## DATA
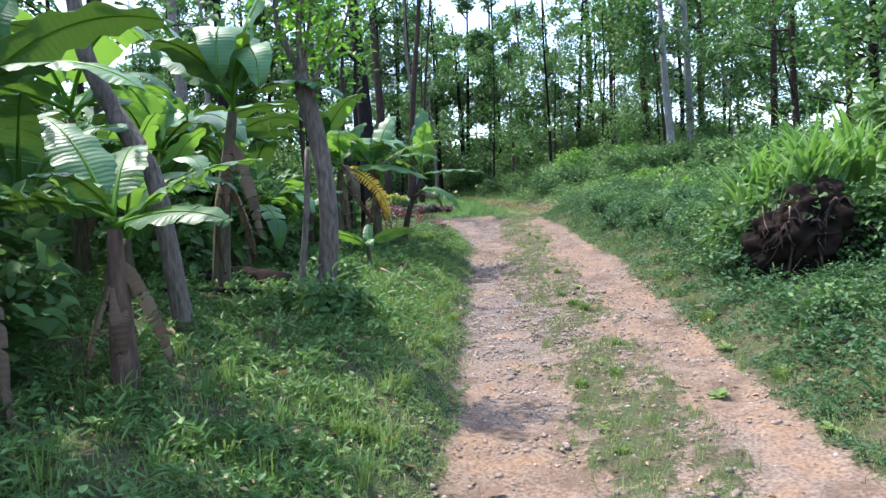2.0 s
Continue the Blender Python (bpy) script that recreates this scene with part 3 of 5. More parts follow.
def build_wood():
    g = np.random.default_rng(90)
    placed = [
        (7.6, 31.2, 12, 0.17, BARK_PALE, (-0.5, 0)), (8.0, 37.0, 13, 0.2, BARK_BROWN, (-0.2, 0)), (6.6, 38.4, 12, 0.12, BARK_BROWN, (0.1, 0)),
        (9.3, 34.5, 13, 0.19, BARK_PALE, (-0.3, 0)), (3.5, 50.0, 13, 0.15, BARK_BROWN, (-0.6, 0)), (4.6, 52.0, 13, 0.15, BARK_DARK, (0.3, 0)),
        (0.6, 47.0, 12, 0.15, BARK_DARK, (0.5, 0)), (-0.8, 44.0, 12, 0.13, BARK_DARK, (0.6, 0)), (-2.6, 46, 12, 0.12, BARK_DARK, (0.2, 0)), (6.9, 47.0, 13, 0.3, BARK_DARK, (0.2, 0)),
        (11.5, 40, 13, 0.2, BARK_BROWN, (0, 0)), (13.5, 36, 12, 0.17, BARK_BROWN, (0.3, 0)),
    ]
    for i, (x, y, tall, r, b, lean) in enumerate(placed):
        wood_tree(x, y, tall, r, b, 100 + i, lean=lean, first=0.3, leafy=2400, size=0.22, spread=2.6, label="tall slender tree at the edge of the wood")
    spots = [(x + g.uniform(-1.4, 1.4), y + g.uniform(-1.6, 1.6)) for x in range(-26, 34, 4) for y in (44, 51, 59)]
    for i, (x, y) in enumerate(spots):
        if abs(x - 0.11 * y) < 1.6 and y > 45:
            continue
        wood_tree(x, y, g.uniform(9, 14), g.uniform(0.1, 0.17), [BARK_DARK, BARK_BROWN, BARK_PALE][i % 3], 200 + i, lean=(g.normal(0, 0.5), 0), first=g.uniform(0.06, 0.25), leafy=2700, size=0.27, spread=3.0, label="slender tree standing deep in the wood")
    for i in range(15):
        x, y = -17 + i * 1.05 + g.uniform(-0.4, 0.4), 37.5 + g.uniform(0, 4.5)
        wood_tree(x, y, g.uniform(10, 12), g.uniform(0.08, 0.13), [BARK_DARK, BARK_BROWN][i % 2], 300 + i, lean=(g.normal(0, 0.4), 0), first=0.36, leafy=2600, size=0.2, spread=2.6, label="leafy tree standing behind the garden")
    for i in range(44):
        x = -16 + i * 0.95 + g.uniform(-0.4, 0.4)
        y = 41 + g.uniform(-1.8, 3.5) - 0.05 * abs(x)
        shrub(x, y, g.uniform(1.1, 2.6), g.uniform(1.8, 3.0), 400 + i, SHRUB if i % 6 else SHRUB_BRIGHT, "dense green undergrowth at the foot of the wood", size=0.1, dense=0.5, stems=4)
    for i in range(22):
        x = -12 + i * 1.3 + g.uniform(-0.4, 0.4)
        shrub(x, 53 + g.uniform(-1, 2), g.uniform(2.6, 4.0), g.uniform(2.6, 3.4), 350 + i, SHRUB, "dense green undergrowth at the foot of the wood", size=0.26, dense=0.7, stems=3)
    for i in range(16):
        x = -6 + i * 1.1 + g.uniform(-0.4, 0.4)
        shrub(x, 47 + g.uniform(-1, 2), g.uniform(2.2, 3.6), g.uniform(2.2, 3.2), 380 + i, SHRUB, "dense green undergrowth at the foot of the wood", size=0.15, dense=0.5, stems=4)
    for i in range(26):
        x = 6 + (i % 13) * 1.5 + g.uniform(-0.5, 0.5)
        y = 24 + (i // 13) * 7 + g.uniform(-2, 2)
        shrub(x, y, g.uniform(0.3, 0.65), g.uniform(1.6, 2.6), 460 + i, SHRUB if i % 5 else SHRUB_BRIGHT, "tangled green bush beyond the mound", size=0.13, dense=0.6, stems=4)
    for i in range(64):
        y = 26.5 + 15 * (i / 64) + g.uniform(-1, 1)
        past = 1.3 + (i * 0.618 % 1) * 8.5
        x = 1.5 - (y - 24.5) * 0.23 + past
        shrub(x, y, min(1.1, 0.28 + 0.1 * past + g.uniform(0, 0.3)), g.uniform(1.1, 1.9), 560 + i, SHRUB, "low dark undergrowth beside the old trail", size=g.uniform(0.06, 0.09), dense=0.8, stems=3)
    for i in range(26):
        y = 32 + (i * 0.618 % 1) * 11
        x = -5 + i * 0.62 + g.uniform(-0.3, 0.3) + (41 - y) * 0.25
        if abs(x - 1.5 + (y - 24.5) * 0.23) < 1.0:
            continue
        wood_tree(x, y, g.uniform(6, 9), g.uniform(0.045, 0.08), [BARK_BROWN, BARK_DARK, BARK_GREY][i % 3], 640 + i, lean=(g.normal(0, 0.4), 0), first=0.16, leafy=1900, size=0.13, spread=1.8, label="slim young tree with small leaves in the wood")
    for i, (x, y) in enumerate([(9.2, 18.6), (10.8, 22.5), (10.4, 26.5), (12.6, 20.5), (12.8, 28.0)]):
        wood_tree(x, y, g.uniform(8, 10), 0.13, [BARK_BROWN, BARK_DARK][i % 2], 540 + i, first=0.22, leafy=2600, size=0.17, spread=2.6, label="dense leafy tree behind the bushy mound")
    for i in range(12):
        x, y = g.uniform(10, 22), 8 + i * 2.2 + g.uniform(-1, 1)
        wood_tree(x, y, g.uniform(8, 12), 0.15, BARK_BROWN, 520 + i, first=0.15, leafy=1300, size=0.26, spread=3.0, label="leafy tree behind the bushy mound")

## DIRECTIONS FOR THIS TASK
Output the data above without changes, apart from leaving out the pictures.

## SOLVED EXERCISE
2.0 s
Continue the Blender Python (bpy) script that recreates this scene with part 3 of 5. More parts follow.
def build_wood():
    g = np.random.default_rng(90)
    placed = [
        (7.6, 31.2, 12, 0.17, BARK_PALE, (-0.5, 0)), (8.0, 37.0, 13, 0.2, BARK_BROWN, (-0.2, 0)), (6.6, 38.4, 12, 0.12, BARK_BROWN, (0.1, 0)),
        (9.3, 34.5, 13, 0.19, BARK_PALE, (-0.3, 0)), (3.5, 50.0, 13, 0.15, BARK_BROWN, (-0.6, 0)), (4.6, 52.0, 13, 0.15, BARK_DARK, (0.3, 0)),
        (0.6, 47.0, 12, 0.15, BARK_DARK, (0.5, 0)), (-0.8, 44.0, 12, 0.13, BARK_DARK, (0.6, 0)), (-2.6, 46, 12, 0.12, BARK_DARK, (0.2, 0)), (6.9, 47.0, 13, 0.3, BARK_DARK, (0.2, 0)),
        (11.5, 40, 13, 0.2, BARK_BROWN, (0, 0)), (13.5, 36, 12, 0.17, BARK_BROWN, (0.3, 0)),
    ]
    for i, (x, y, tall, r, b, lean) in enumerate(placed):
        wood_tree(x, y, tall, r, b, 100 + i, lean=lean, first=0.3, leafy=2400, size=0.22, spread=2.6, label="tall slender tree at the edge of the wood")
    spots = [(x + g.uniform(-1.4, 1.4), y + g.uniform(-1.6, 1.6)) for x in range(-26, 34, 4) for y in (44, 51, 59)]
    for i, (x, y) in enumerate(spots):
        if abs(x - 0.11 * y) < 1.6 and y > 45:
            continue
        wood_tree(x, y, g.uniform(9, 14), g.uniform(0.1, 0.17), [BARK_DARK, BARK_BROWN, BARK_PALE][i % 3], 200 + i, lean=(g.normal(0, 0.5), 0), first=g.uniform(0.06, 0.25), leafy=2700, size=0.27, spread=3.0, label="slender tree standing deep in the wood")
    for i in range(15):
        x, y = -17 + i * 1.05 + g.uniform(-0.4, 0.4), 37.5 + g.uniform(0, 4.5)
        wood_tree(x, y, g.uniform(10, 12), g.uniform(0.08, 0.13), [BARK_DARK, BARK_BROWN][i % 2], 300 + i, lean=(g.normal(0, 0.4), 0), first=0.36, leafy=2600, size=0.2, spread=2.6, label="leafy tree standing behind the garden")
    for i in range(44):
        x = -16 + i * 0.95 + g.uniform(-0.4, 0.4)
        y = 41 + g.uniform(-1.8, 3.5) - 0.05 * abs(x)
        shrub(x, y, g.uniform(1.1, 2.6), g.uniform(1.8, 3.0), 400 + i, SHRUB if i % 6 else SHRUB_BRIGHT, "dense green undergrowth at the foot of the wood", size=0.1, dense=0.5, stems=4)
    for i in range(22):
        x = -12 + i * 1.3 + g.uniform(-0.4, 0.4)
        shrub(x, 53 + g.uniform(-1, 2), g.uniform(2.6, 4.0), g.uniform(2.6, 3.4), 350 + i, SHRUB, "dense green undergrowth at the foot of the wood", size=0.26, dense=0.7, stems=3)
    for i in range(16):
        x = -6 + i * 1.1 + g.uniform(-0.4, 0.4)
        shrub(x, 47 + g.uniform(-1, 2), g.uniform(2.2, 3.6), g.uniform(2.2, 3.2), 380 + i, SHRUB, "dense green undergrowth at the foot of the wood", size=0.15, dense=0.5, stems=4)
    for i in range(26):
        x = 6 + (i % 13) * 1.5 + g.uniform(-0.5, 0.5)
        y = 24 + (i // 13) * 7 + g.uniform(-2, 2)
        shrub(x, y, g.uniform(0.3, 0.65), g.uniform(1.6, 2.6), 460 + i, SHRUB if i % 5 else SHRUB_BRIGHT, "tangled green bush beyond the mound", size=0.13, dense=0.6, stems=4)
    for i in range(64):
        y = 26.5 + 15 * (i / 64) + g.uniform(-1, 1)
        past = 1.3 + (i * 0.618 % 1) * 8.5
        x = 1.5 - (y - 24.5) * 0.23 + past
        shrub(x, y, min(1.1, 0.28 + 0.1 * past + g.uniform(0, 0.3)), g.uniform(1.1, 1.9), 560 + i, SHRUB, "low dark undergrowth beside the old trail", size=g.uniform(0.06, 0.09), dense=0.8, stems=3)
    for i in range(26):
        y = 32 + (i * 0.618 % 1) * 11
        x = -5 + i * 0.62 + g.uniform(-0.3, 0.3) + (41 - y) * 0.25
        if abs(x - 1.5 + (y - 24.5) * 0.23) < 1.0:
            continue
        wood_tree(x, y, g.uniform(6, 9), g.uniform(0.045, 0.08), [BARK_BROWN, BARK_DARK, BARK_GREY][i % 3], 640 + i, lean=(g.normal(0, 0.4), 0), first=0.16, leafy=1900, size=0.13, spread=1.8, label="slim young tree with small leaves in the wood")
    for i, (x, y) in enumerate([(9.2, 18.6), (10.8, 22.5), (10.4, 26.5), (12.6, 20.5), (12.8, 28.0)]):
        wood_tree(x, y, g.uniform(8, 10), 0.13, [BARK_BROWN, BARK_DARK][i % 2], 540 + i, first=0.22, leafy=2600, size=0.17, spread=2.6, label="dense leafy tree behind the bushy mound")
    for i in range(12):
        x, y = g.uniform(10, 22), 8 + i * 2.2 + g.uniform(-1, 1)
        wood_tree(x, y, g.uniform(8, 12), 0.15, BARK_BROWN, 520 + i, first=0.15, leafy=1300, size=0.26, spread=3.0, label="leafy tree behind the bushy mound")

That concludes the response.